[start of DATA SEGMENT]

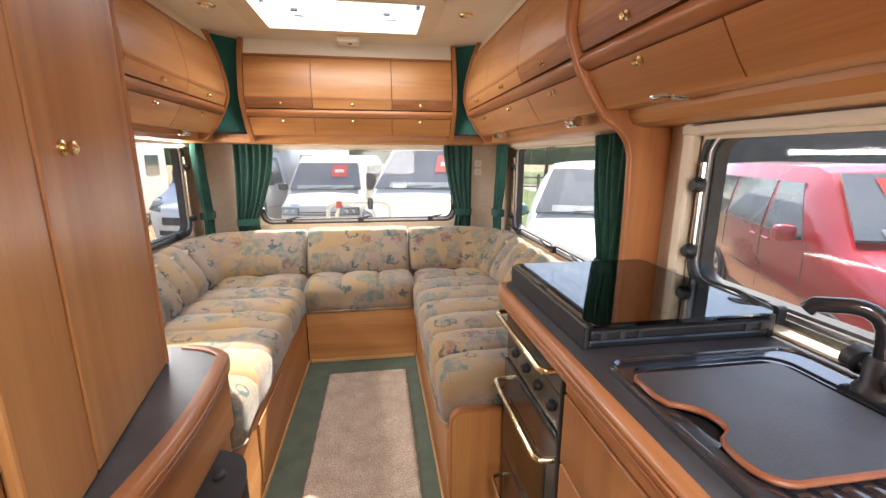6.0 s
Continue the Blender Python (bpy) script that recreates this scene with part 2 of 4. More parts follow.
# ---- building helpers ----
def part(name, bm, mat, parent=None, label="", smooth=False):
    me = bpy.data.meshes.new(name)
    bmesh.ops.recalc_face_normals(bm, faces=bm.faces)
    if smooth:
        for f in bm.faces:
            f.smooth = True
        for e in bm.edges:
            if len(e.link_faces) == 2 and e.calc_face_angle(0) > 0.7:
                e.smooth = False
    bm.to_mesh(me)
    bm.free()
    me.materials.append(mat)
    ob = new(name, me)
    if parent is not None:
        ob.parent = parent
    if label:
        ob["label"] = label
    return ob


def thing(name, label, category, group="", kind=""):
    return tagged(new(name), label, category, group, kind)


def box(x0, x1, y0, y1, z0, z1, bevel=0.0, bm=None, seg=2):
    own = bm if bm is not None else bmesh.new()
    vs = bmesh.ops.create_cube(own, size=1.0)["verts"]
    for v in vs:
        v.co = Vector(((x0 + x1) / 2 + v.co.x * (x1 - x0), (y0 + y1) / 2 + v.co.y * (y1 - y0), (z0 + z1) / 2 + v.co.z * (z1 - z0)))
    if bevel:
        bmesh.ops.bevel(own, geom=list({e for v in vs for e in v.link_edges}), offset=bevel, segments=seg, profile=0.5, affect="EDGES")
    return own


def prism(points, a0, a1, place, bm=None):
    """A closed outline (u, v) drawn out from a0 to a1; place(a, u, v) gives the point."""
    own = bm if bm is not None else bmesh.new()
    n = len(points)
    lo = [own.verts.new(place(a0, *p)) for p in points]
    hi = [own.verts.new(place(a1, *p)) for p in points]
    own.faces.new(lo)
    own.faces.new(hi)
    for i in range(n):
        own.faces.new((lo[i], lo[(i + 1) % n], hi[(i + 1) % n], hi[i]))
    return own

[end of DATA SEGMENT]

● **REQUIRED TASK**
List every line above that contains the word "part".

● **SOLUTION TO THIS TASK**
Continue the Blender Python (bpy) script that recreates this scene with part 2 of 4. More parts follow.
def part(name, bm, mat, parent=None, label="", smooth=False):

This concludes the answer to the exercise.